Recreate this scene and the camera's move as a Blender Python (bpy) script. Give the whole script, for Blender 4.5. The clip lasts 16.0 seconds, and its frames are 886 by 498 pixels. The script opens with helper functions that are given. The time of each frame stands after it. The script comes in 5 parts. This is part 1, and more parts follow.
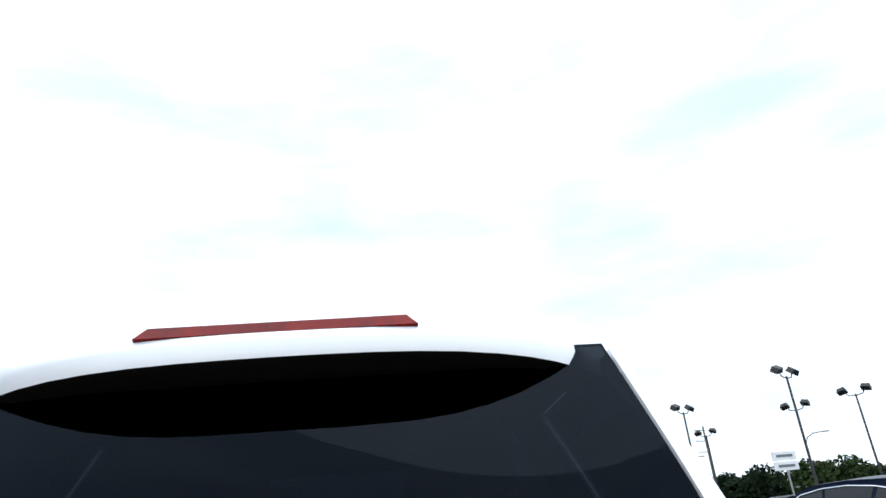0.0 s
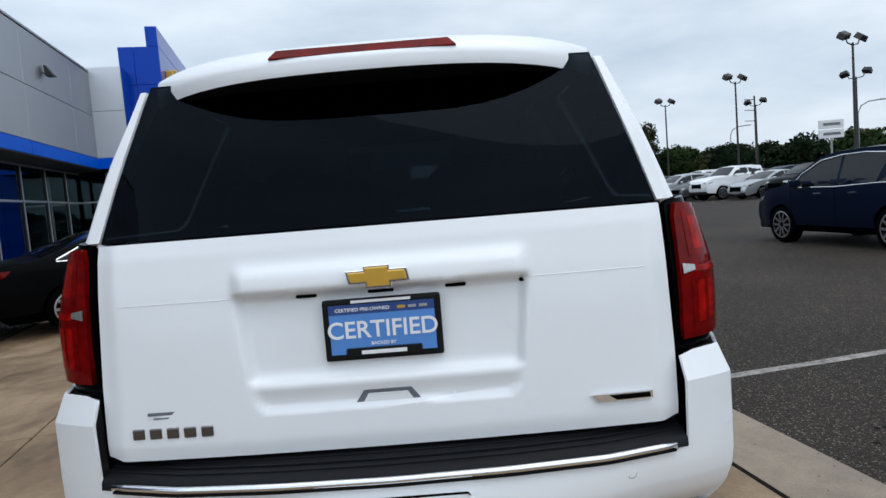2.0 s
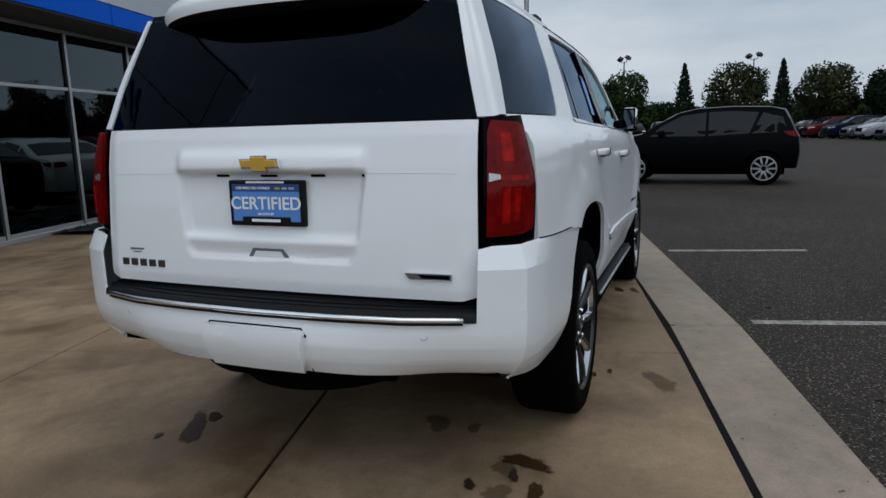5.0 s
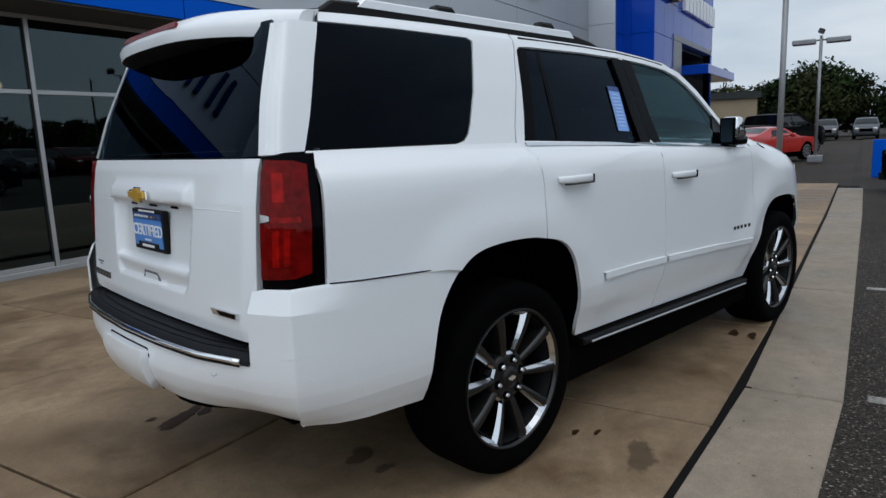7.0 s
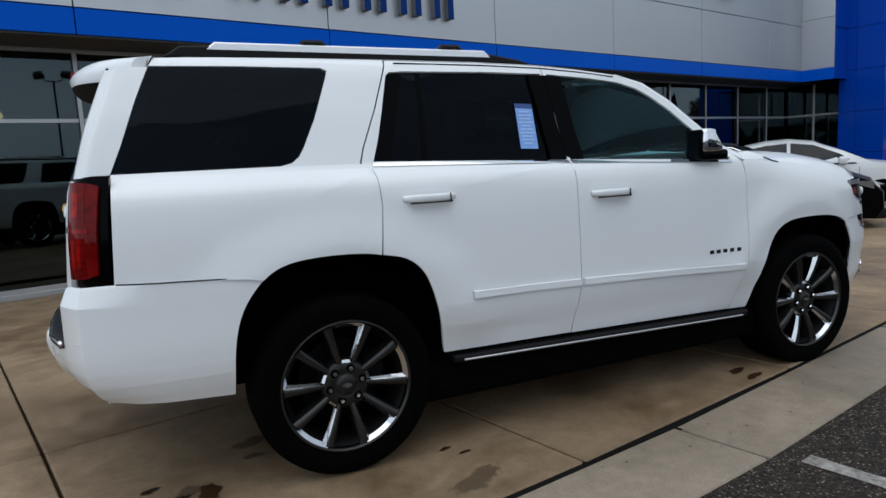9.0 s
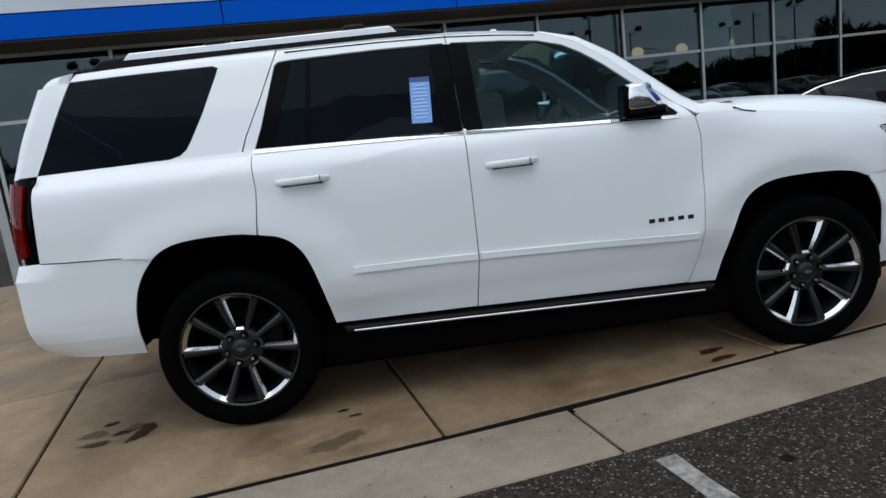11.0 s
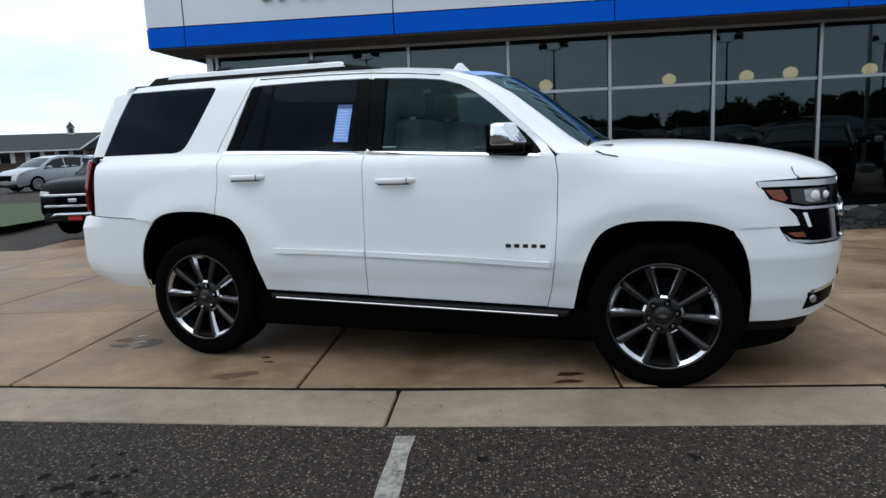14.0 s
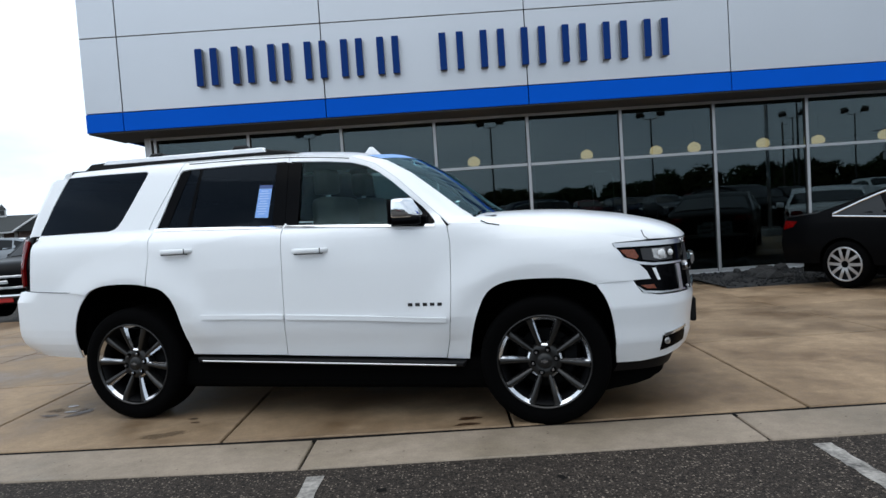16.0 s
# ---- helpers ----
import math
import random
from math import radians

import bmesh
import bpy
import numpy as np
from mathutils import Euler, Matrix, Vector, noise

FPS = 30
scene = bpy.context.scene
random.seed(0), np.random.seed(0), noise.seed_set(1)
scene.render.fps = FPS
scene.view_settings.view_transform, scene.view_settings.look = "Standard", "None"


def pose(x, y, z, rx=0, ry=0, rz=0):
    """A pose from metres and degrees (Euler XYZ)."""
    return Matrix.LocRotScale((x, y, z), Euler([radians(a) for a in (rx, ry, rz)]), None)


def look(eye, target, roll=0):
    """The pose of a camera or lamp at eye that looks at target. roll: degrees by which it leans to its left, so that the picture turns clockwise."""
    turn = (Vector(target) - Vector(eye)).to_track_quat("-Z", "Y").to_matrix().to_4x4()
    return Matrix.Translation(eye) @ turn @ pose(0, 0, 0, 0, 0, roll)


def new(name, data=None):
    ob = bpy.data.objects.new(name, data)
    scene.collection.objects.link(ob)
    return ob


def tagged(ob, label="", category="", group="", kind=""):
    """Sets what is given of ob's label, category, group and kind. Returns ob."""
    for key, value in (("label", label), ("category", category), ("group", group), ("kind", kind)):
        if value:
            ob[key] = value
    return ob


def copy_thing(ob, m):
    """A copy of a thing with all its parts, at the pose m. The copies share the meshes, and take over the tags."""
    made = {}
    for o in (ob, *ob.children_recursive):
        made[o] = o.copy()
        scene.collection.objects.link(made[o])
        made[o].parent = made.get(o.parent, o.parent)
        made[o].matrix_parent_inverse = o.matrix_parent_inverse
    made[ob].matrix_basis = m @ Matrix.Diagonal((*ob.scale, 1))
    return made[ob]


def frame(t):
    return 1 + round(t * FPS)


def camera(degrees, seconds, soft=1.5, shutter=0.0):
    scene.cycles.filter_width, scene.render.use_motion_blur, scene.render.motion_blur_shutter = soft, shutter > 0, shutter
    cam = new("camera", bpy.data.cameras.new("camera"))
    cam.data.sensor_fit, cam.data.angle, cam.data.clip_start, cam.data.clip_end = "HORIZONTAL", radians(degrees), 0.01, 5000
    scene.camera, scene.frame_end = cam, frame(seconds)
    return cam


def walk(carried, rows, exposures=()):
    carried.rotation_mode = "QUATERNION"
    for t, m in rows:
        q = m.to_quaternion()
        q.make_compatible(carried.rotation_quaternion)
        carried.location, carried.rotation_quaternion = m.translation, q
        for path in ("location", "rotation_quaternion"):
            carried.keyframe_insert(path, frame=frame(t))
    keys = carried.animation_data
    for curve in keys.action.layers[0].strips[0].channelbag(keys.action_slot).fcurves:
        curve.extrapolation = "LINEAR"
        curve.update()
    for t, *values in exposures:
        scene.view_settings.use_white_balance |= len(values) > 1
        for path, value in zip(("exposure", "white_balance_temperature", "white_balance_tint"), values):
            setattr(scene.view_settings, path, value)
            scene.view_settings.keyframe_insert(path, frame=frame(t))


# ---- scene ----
cam = camera(67.8, 16.0)
PATH = [
    (0, (-2.12, -0.22, 1.45), (-0.287, -0.382, 2.234), -5.0),
    (0.5, (-2.14, -0.24, 1.44), (-0.202, -0.354, 1.92), -5.4),
    (1, (-2.22, -0.25, 1.425), (-0.23, -0.351, 1.58), -6.4),
    (1.5, (-2.461, -0.232, 1.419), (-0.461, -0.27, 1.389), -3.8),
    (2, (-2.755, -0.23, 1.396), (-0.762, -0.183, 1.241), -4.6),
    (2.5, (-2.965, -0.205, 1.383), (-0.969, -0.168, 1.262), -3.9),
    (3, (-3.225, -0.307, 1.355), (-1.237, -0.243, 1.155), -1.8),
    (3.5, (-3.359, -0.5, 1.332), (-1.388, -0.297, 1.062), -3.3),
    (4, (-3.305, -0.762, 1.317), (-1.369, -0.337, 1.049), -0.9),
    (4.5, (-3.163, -1.112, 1.311), (-1.280, -0.513, 1.001), -1.0),
    (5, (-2.976, -1.452, 1.302), (-1.146, -0.726, 0.951), -1.5),
    (5.2, (-2.862, -1.57, 1.31), (-1.048, -0.782, 1.009), -0.4),
    (7.3, (-1.807, -2.836, 1.381), (-0.538, -1.322, 1.069), -3.2),
    (7.5, (-1.703, -2.947, 1.38), (-0.477, -1.391, 1.103), -3.5),
    (8, (-1.375, -3.219, 1.395), (-0.279, -1.56, 1.176), -2.3),
    (8.5, (-1.062, -3.47, 1.363), (-0.144, -1.712, 1.106), -2.8),
    (9, (-0.677, -3.683, 1.339), (0.111, -1.864, 1.075), -3.1),
    (9.2, (-0.543, -3.765, 1.337), (0.174, -1.917, 1.072), -3.9),
    (11.3, (1.183, -4.165, 1.355), (1.162, -2.199, 0.989), -4.8),
    (11.5, (1.34, -4.176, 1.35), (1.267, -2.211, 0.989), -2.4),
    (12, (1.734, -4.24, 1.353), (1.528, -2.274, 1.049), -3.7),
    (12.5, (2.096, -4.279, 1.357), (1.723, -2.344, 1.02), -3.4),
    (13, (2.421, -4.284, 1.359), (1.852, -2.395, 1.029), -2.7),
    (13.5, (2.763, -4.334, 1.363), (2.094, -2.475, 1.055), -0.2),
    (14, (2.989, -4.521, 1.339), (2.336, -2.657, 1.023), -2.6),
    (14.5, (3.179, -4.712, 1.33), (2.602, -2.827, 0.991), -2.2),
    (15, (3.306, -4.849, 1.313), (2.735, -2.956, 1.008), -1.1),
    (15.5, (3.365, -4.926, 1.3), (2.828, -3.012, 1.081), -2.2),
    (16, (3.393, -4.947, 1.316), (2.896, -3.012, 1.212), -3.8),
]

EXPOSURES = [(0.0, 1.5), (1.2, 1.3), (1.8, 1.0), (2.4, 0.50), (3.0, 0.32), (3.6, 0.27), (5.2, 0.32), (7.3, 0.50), (9.2, 0.55), (11.3, 0.67), (14.5, 0.85), (16.0, 0.96)]
walk(cam, [(t, look(eye, target, roll)) for t, eye, target, roll in PATH], EXPOSURES)

# ---- sky and sun ----
SITE_TURN = 14.3          # the building, kerb and lot stand at this angle to the parked car
world = bpy.data.worlds.new("overcast_sky")
scene.world = world
world.use_nodes = True
wn, wl = world.node_tree.nodes, world.node_tree.links
wn.clear()
sky = wn.new("ShaderNodeTexSky")
sky.sky_type, sky.sun_disc = "NISHITA", False
sky.sun_elevation, sky.sun_rotation = radians(76), radians(210)
coord = wn.new("ShaderNodeTexCoord")
squash = wn.new("ShaderNodeMapping")
squash.inputs["Scale"].default_value = (1.0, 1.0, 3.4)
cloud = wn.new("ShaderNodeTexNoise")
cloud.inputs["Scale"].default_value, cloud.inputs["Detail"].default_value = 2.3, 6.0
cloud.inputs["Roughness"].default_value = 0.55
ramp = wn.new("ShaderNodeValToRGB")
ramp.color_ramp.elements[0].position, ramp.color_ramp.elements[0].color = 0.33, (0.47, 0.575, 0.70, 1)
ramp.color_ramp.elements[1].position, ramp.color_ramp.elements[1].color = 0.68, (0.77, 0.85, 0.935, 1)
blue = wn.new("ShaderNodeBackground")
blue.inputs["Strength"].default_value = 0.05
grey = wn.new("ShaderNodeBackground")
grey.inputs["Strength"].default_value = 0.95
mix = wn.new("ShaderNodeMixShader")
mix.inputs[0].default_value = 0.9
out = wn.new("ShaderNodeOutputWorld")
wl.new(coord.outputs["Generated"], squash.inputs["Vector"])
wl.new(squash.outputs["Vector"], cloud.inputs["Vector"])
wl.new(cloud.outputs["Fac"], ramp.inputs["Fac"])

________

Prompt — Retype, exactly and in full, the lines above from the one containing "return 1 + round(t * FPS)" through the one containing "carried.location, carried.rotation_quaternion = m.translation, q".

Finished exercise —
    return 1 + round(t * FPS)


def camera(degrees, seconds, soft=1.5, shutter=0.0):
    scene.cycles.filter_width, scene.render.use_motion_blur, scene.render.motion_blur_shutter = soft, shutter > 0, shutter
    cam = new("camera", bpy.data.cameras.new("camera"))
    cam.data.sensor_fit, cam.data.angle, cam.data.clip_start, cam.data.clip_end = "HORIZONTAL", radians(degrees), 0.01, 5000
    scene.camera, scene.frame_end = cam, frame(seconds)
    return cam


def walk(carried, rows, exposures=()):
    carried.rotation_mode = "QUATERNION"
    for t, m in rows:
        q = m.to_quaternion()
        q.make_compatible(carried.rotation_quaternion)
        carried.location, carried.rotation_quaternion = m.translation, q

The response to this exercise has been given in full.